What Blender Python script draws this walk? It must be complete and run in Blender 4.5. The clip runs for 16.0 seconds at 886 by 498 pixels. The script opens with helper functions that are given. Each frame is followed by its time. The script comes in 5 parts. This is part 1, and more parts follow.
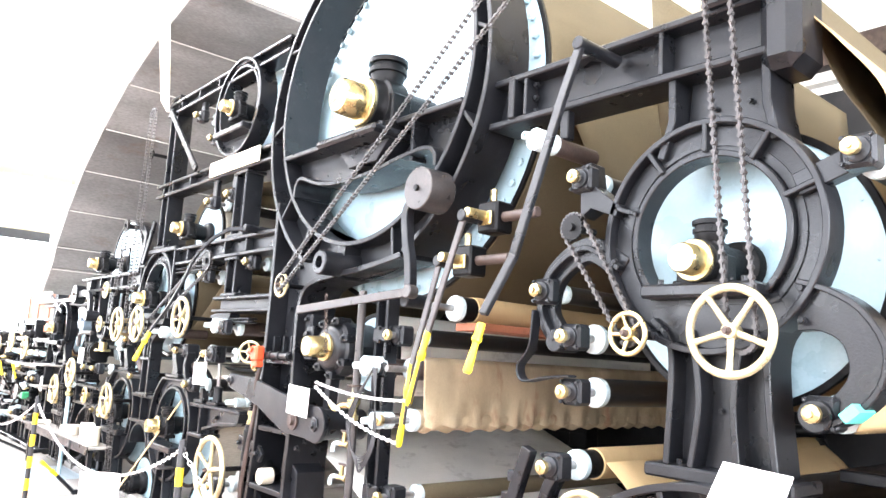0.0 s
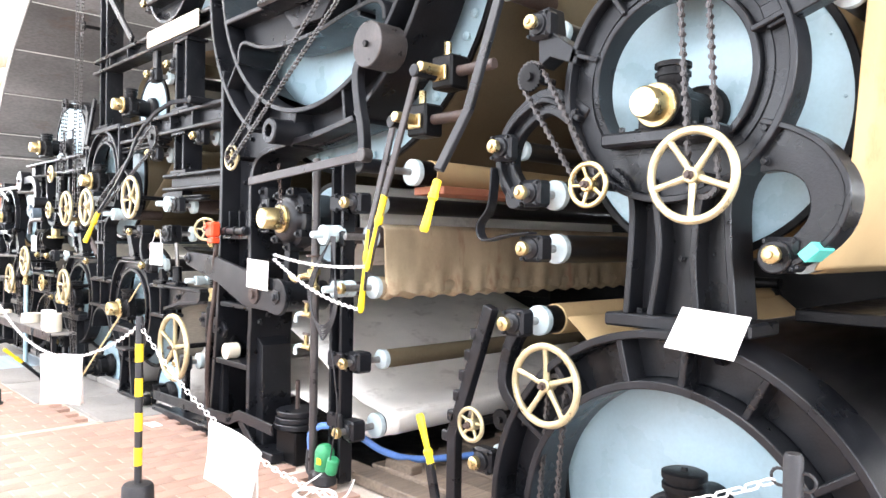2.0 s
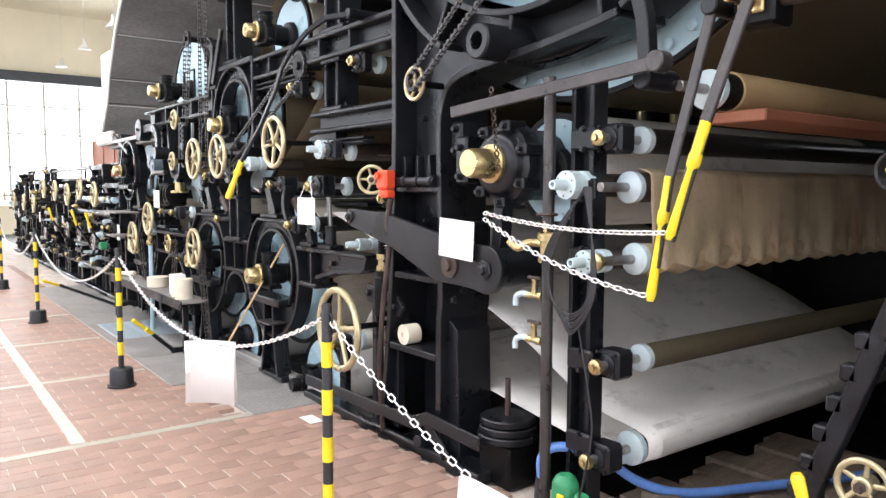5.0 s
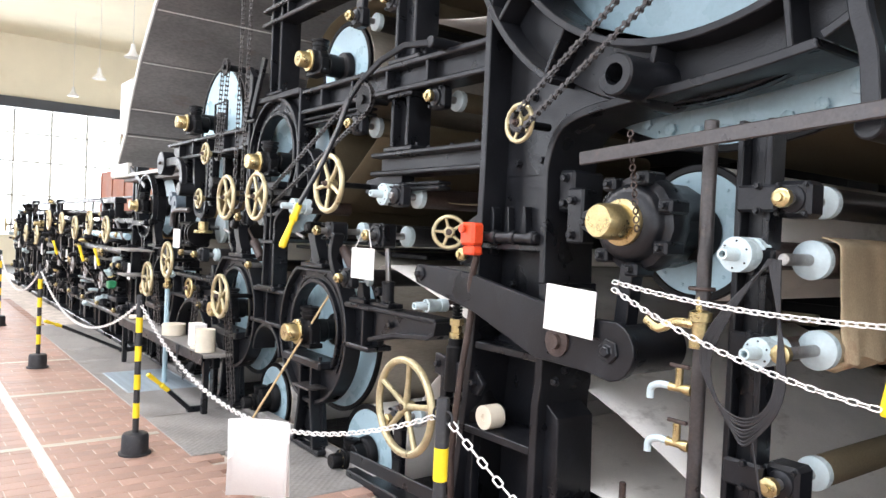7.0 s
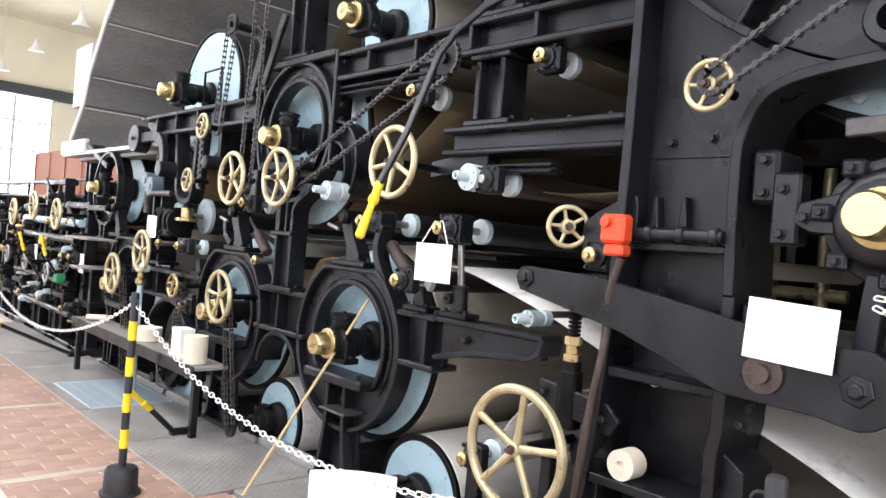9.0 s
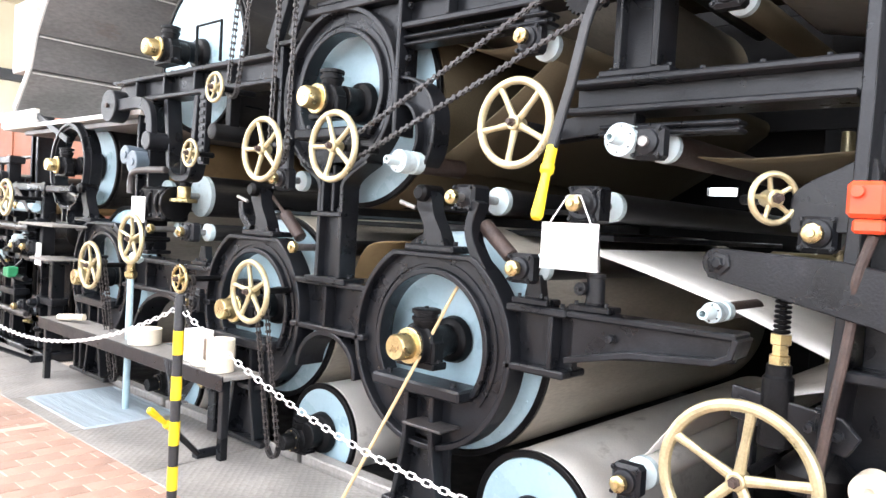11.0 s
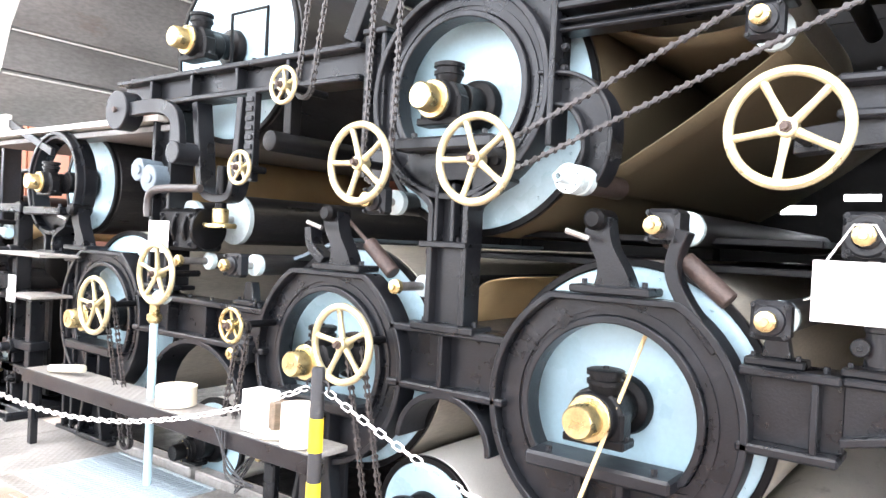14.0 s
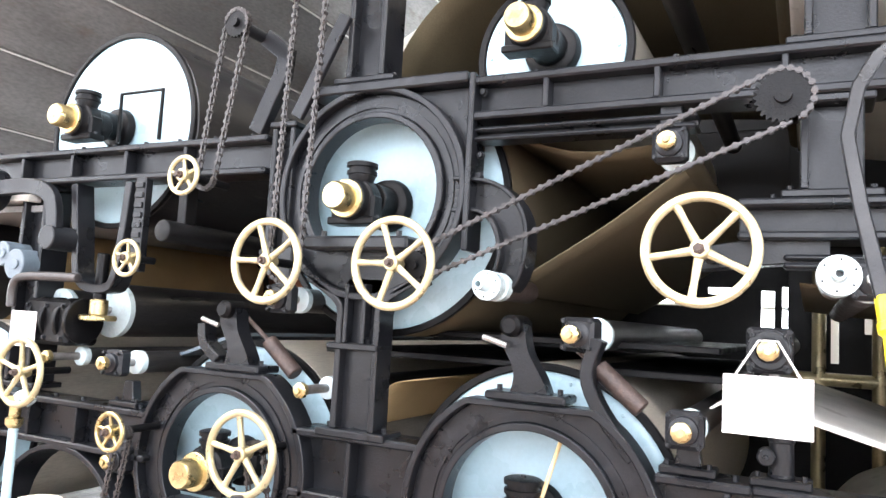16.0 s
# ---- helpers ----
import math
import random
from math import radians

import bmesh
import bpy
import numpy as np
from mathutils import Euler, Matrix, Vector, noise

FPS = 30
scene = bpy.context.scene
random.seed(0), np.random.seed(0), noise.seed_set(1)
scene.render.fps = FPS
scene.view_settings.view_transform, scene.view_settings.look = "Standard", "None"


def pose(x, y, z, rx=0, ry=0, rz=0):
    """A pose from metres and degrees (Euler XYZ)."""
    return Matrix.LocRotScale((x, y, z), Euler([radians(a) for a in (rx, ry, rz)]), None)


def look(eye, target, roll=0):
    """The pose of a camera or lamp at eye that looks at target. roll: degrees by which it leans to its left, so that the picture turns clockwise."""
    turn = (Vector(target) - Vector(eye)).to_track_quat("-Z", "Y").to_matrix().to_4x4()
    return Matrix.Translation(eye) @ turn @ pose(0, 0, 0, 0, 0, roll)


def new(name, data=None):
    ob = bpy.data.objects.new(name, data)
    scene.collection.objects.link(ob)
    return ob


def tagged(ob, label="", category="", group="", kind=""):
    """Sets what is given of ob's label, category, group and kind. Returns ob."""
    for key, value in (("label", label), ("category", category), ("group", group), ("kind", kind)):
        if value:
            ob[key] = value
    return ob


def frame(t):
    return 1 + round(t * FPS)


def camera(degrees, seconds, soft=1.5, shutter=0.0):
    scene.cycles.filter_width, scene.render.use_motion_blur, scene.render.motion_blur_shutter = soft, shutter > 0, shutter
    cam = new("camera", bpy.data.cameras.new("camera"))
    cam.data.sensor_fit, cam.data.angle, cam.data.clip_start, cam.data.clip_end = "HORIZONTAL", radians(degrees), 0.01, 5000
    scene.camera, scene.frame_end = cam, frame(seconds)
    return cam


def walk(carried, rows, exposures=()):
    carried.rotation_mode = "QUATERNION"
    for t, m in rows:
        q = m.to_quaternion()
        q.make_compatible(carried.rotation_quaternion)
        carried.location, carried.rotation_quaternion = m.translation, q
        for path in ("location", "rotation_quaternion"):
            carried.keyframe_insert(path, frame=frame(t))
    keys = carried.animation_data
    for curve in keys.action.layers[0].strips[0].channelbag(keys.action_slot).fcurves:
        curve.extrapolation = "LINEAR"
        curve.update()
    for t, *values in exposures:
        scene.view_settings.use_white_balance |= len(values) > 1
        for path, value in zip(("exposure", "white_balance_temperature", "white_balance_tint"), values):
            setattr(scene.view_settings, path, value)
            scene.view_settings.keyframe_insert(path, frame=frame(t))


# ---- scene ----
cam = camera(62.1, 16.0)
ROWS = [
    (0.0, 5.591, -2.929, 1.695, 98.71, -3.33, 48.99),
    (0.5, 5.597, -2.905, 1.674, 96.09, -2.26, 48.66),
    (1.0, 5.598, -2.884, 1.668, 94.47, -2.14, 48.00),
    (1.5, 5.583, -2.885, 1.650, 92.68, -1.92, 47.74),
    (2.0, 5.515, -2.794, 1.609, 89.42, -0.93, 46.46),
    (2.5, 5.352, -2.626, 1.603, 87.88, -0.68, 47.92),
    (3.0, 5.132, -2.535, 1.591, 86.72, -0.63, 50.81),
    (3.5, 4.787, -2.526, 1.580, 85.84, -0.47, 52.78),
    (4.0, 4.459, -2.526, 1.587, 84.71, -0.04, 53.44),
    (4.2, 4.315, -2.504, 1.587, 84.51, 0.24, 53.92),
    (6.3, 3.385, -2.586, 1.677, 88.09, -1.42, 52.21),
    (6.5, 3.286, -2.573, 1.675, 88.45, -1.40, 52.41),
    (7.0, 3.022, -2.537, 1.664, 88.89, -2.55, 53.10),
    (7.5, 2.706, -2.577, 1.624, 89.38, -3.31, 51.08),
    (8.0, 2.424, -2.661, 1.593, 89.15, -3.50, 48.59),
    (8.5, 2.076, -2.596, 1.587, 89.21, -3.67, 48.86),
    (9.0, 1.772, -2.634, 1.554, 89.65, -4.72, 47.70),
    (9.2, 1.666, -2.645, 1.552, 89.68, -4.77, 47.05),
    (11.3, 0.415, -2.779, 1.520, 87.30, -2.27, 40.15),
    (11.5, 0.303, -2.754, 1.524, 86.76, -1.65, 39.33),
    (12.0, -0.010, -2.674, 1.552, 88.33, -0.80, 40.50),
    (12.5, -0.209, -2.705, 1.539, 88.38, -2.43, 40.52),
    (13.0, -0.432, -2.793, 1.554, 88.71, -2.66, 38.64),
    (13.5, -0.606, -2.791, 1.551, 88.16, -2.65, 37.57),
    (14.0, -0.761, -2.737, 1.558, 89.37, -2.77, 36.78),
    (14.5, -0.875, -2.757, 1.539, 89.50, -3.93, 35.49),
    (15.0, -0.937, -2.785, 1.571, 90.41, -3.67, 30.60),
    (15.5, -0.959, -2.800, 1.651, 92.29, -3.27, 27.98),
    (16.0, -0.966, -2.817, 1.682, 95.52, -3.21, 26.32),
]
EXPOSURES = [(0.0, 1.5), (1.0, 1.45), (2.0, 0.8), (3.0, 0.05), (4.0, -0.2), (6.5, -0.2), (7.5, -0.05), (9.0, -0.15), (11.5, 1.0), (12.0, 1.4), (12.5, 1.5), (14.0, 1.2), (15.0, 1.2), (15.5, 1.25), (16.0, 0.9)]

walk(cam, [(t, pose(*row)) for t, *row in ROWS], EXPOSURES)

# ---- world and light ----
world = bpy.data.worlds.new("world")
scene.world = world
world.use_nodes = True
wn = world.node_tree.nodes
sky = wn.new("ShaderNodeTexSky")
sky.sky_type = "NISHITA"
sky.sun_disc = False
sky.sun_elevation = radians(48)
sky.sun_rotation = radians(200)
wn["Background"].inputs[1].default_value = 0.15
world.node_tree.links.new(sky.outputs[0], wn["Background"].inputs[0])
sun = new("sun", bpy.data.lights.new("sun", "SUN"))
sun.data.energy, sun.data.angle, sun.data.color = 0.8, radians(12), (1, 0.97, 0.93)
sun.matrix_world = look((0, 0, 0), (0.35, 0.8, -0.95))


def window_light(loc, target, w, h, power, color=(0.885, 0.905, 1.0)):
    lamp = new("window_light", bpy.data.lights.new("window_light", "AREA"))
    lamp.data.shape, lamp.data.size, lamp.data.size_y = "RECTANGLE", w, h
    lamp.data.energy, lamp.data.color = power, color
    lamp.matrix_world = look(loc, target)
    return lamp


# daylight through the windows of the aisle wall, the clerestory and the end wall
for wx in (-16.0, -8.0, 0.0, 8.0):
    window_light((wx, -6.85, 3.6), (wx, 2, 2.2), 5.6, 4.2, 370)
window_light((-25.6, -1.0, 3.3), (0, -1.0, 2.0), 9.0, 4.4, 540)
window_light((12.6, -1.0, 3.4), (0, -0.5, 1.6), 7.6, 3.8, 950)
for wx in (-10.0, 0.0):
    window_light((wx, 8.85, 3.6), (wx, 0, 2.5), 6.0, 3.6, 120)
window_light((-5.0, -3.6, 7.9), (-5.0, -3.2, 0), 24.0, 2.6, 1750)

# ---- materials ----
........
_Stated goal_
Using the data above, print every line exactly, omitting pictures.

_Written response_
What Blender Python script draws this walk? It must be complete and run in Blender 4.5. The clip runs for 16.0 seconds at 886 by 498 pixels. The script opens with helper functions that are given. Each frame is followed by its time. The script comes in 5 parts. This is part 1, and more parts follow.
0.0 s
2.0 s
5.0 s
7.0 s
9.0 s
11.0 s
14.0 s
16.0 s
# ---- helpers ----
import math
import random
from math import radians

import bmesh
import bpy
import numpy as np
from mathutils import Euler, Matrix, Vector, noise

FPS = 30
scene = bpy.context.scene
random.seed(0), np.random.seed(0), noise.seed_set(1)
scene.render.fps = FPS
scene.view_settings.view_transform, scene.view_settings.look = "Standard", "None"


def pose(x, y, z, rx=0, ry=0, rz=0):
    """A pose from metres and degrees (Euler XYZ)."""
    return Matrix.LocRotScale((x, y, z), Euler([radians(a) for a in (rx, ry, rz)]), None)


def look(eye, target, roll=0):
    """The pose of a camera or lamp at eye that looks at target. roll: degrees by which it leans to its left, so that the picture turns clockwise."""
    turn = (Vector(target) - Vector(eye)).to_track_quat("-Z", "Y").to_matrix().to_4x4()
    return Matrix.Translation(eye) @ turn @ pose(0, 0, 0, 0, 0, roll)


def new(name, data=None):
    ob = bpy.data.objects.new(name, data)
    scene.collection.objects.link(ob)
    return ob


def tagged(ob, label="", category="", group="", kind=""):
    """Sets what is given of ob's label, category, group and kind. Returns ob."""
    for key, value in (("label", label), ("category", category), ("group", group), ("kind", kind)):
        if value:
            ob[key] = value
    return ob


def frame(t):
    return 1 + round(t * FPS)


def camera(degrees, seconds, soft=1.5, shutter=0.0):
    scene.cycles.filter_width, scene.render.use_motion_blur, scene.render.motion_blur_shutter = soft, shutter > 0, shutter
    cam = new("camera", bpy.data.cameras.new("camera"))
    cam.data.sensor_fit, cam.data.angle, cam.data.clip_start, cam.data.clip_end = "HORIZONTAL", radians(degrees), 0.01, 5000
    scene.camera, scene.frame_end = cam, frame(seconds)
    return cam


def walk(carried, rows, exposures=()):
    carried.rotation_mode = "QUATERNION"
    for t, m in rows:
        q = m.to_quaternion()
        q.make_compatible(carried.rotation_quaternion)
        carried.location, carried.rotation_quaternion = m.translation, q
        for path in ("location", "rotation_quaternion"):
            carried.keyframe_insert(path, frame=frame(t))
    keys = carried.animation_data
    for curve in keys.action.layers[0].strips[0].channelbag(keys.action_slot).fcurves:
        curve.extrapolation = "LINEAR"
        curve.update()
    for t, *values in exposures:
        scene.view_settings.use_white_balance |= len(values) > 1
        for path, value in zip(("exposure", "white_balance_temperature", "white_balance_tint"), values):
            setattr(scene.view_settings, path, value)
            scene.view_settings.keyframe_insert(path, frame=frame(t))


# ---- scene ----
cam = camera(62.1, 16.0)
ROWS = [
    (0.0, 5.591, -2.929, 1.695, 98.71, -3.33, 48.99),
    (0.5, 5.597, -2.905, 1.674, 96.09, -2.26, 48.66),
    (1.0, 5.598, -2.884, 1.668, 94.47, -2.14, 48.00),
    (1.5, 5.583, -2.885, 1.650, 92.68, -1.92, 47.74),
    (2.0, 5.515, -2.794, 1.609, 89.42, -0.93, 46.46),
    (2.5, 5.352, -2.626, 1.603, 87.88, -0.68, 47.92),
    (3.0, 5.132, -2.535, 1.591, 86.72, -0.63, 50.81),
    (3.5, 4.787, -2.526, 1.580, 85.84, -0.47, 52.78),
    (4.0, 4.459, -2.526, 1.587, 84.71, -0.04, 53.44),
    (4.2, 4.315, -2.504, 1.587, 84.51, 0.24, 53.92),
    (6.3, 3.385, -2.586, 1.677, 88.09, -1.42, 52.21),
    (6.5, 3.286, -2.573, 1.675, 88.45, -1.40, 52.41),
    (7.0, 3.022, -2.537, 1.664, 88.89, -2.55, 53.10),
    (7.5, 2.706, -2.577, 1.624, 89.38, -3.31, 51.08),
    (8.0, 2.424, -2.661, 1.593, 89.15, -3.50, 48.59),
    (8.5, 2.076, -2.596, 1.587, 89.21, -3.67, 48.86),
    (9.0, 1.772, -2.634, 1.554, 89.65, -4.72, 47.70),
    (9.2, 1.666, -2.645, 1.552, 89.68, -4.77, 47.05),
    (11.3, 0.415, -2.779, 1.520, 87.30, -2.27, 40.15),
    (11.5, 0.303, -2.754, 1.524, 86.76, -1.65, 39.33),
    (12.0, -0.010, -2.674, 1.552, 88.33, -0.80, 40.50),
    (12.5, -0.209, -2.705, 1.539, 88.38, -2.43, 40.52),
    (13.0, -0.432, -2.793, 1.554, 88.71, -2.66, 38.64),
    (13.5, -0.606, -2.791, 1.551, 88.16, -2.65, 37.57),
    (14.0, -0.761, -2.737, 1.558, 89.37, -2.77, 36.78),
    (14.5, -0.875, -2.757, 1.539, 89.50, -3.93, 35.49),
    (15.0, -0.937, -2.785, 1.571, 90.41, -3.67, 30.60),
    (15.5, -0.959, -2.800, 1.651, 92.29, -3.27, 27.98),
    (16.0, -0.966, -2.817, 1.682, 95.52, -3.21, 26.32),
]
EXPOSURES = [(0.0, 1.5), (1.0, 1.45), (2.0, 0.8), (3.0, 0.05), (4.0, -0.2), (6.5, -0.2), (7.5, -0.05), (9.0, -0.15), (11.5, 1.0), (12.0, 1.4), (12.5, 1.5), (14.0, 1.2), (15.0, 1.2), (15.5, 1.25), (16.0, 0.9)]

walk(cam, [(t, pose(*row)) for t, *row in ROWS], EXPOSURES)

# ---- world and light ----
world = bpy.data.worlds.new("world")
scene.world = world
world.use_nodes = True
wn = world.node_tree.nodes
sky = wn.new("ShaderNodeTexSky")
sky.sky_type = "NISHITA"
sky.sun_disc = False
sky.sun_elevation = radians(48)
sky.sun_rotation = radians(200)
wn["Background"].inputs[1].default_value = 0.15
world.node_tree.links.new(sky.outputs[0], wn["Background"].inputs[0])
sun = new("sun", bpy.data.lights.new("sun", "SUN"))
sun.data.energy, sun.data.angle, sun.data.color = 0.8, radians(12), (1, 0.97, 0.93)
sun.matrix_world = look((0, 0, 0), (0.35, 0.8, -0.95))


def window_light(loc, target, w, h, power, color=(0.885, 0.905, 1.0)):
    lamp = new("window_light", bpy.data.lights.new("window_light", "AREA"))
    lamp.data.shape, lamp.data.size, lamp.data.size_y = "RECTANGLE", w, h
    lamp.data.energy, lamp.data.color = power, color
    lamp.matrix_world = look(loc, target)
    return lamp


# daylight through the windows of the aisle wall, the clerestory and the end wall
for wx in (-16.0, -8.0, 0.0, 8.0):
    window_light((wx, -6.85, 3.6), (wx, 2, 2.2), 5.6, 4.2, 370)
window_light((-25.6, -1.0, 3.3), (0, -1.0, 2.0), 9.0, 4.4, 540)
window_light((12.6, -1.0, 3.4), (0, -0.5, 1.6), 7.6, 3.8, 950)
for wx in (-10.0, 0.0):
    window_light((wx, 8.85, 3.6), (wx, 0, 2.5), 6.0, 3.6, 120)
window_light((-5.0, -3.6, 7.9), (-5.0, -3.2, 0), 24.0, 2.6, 1750)

# ---- materials ----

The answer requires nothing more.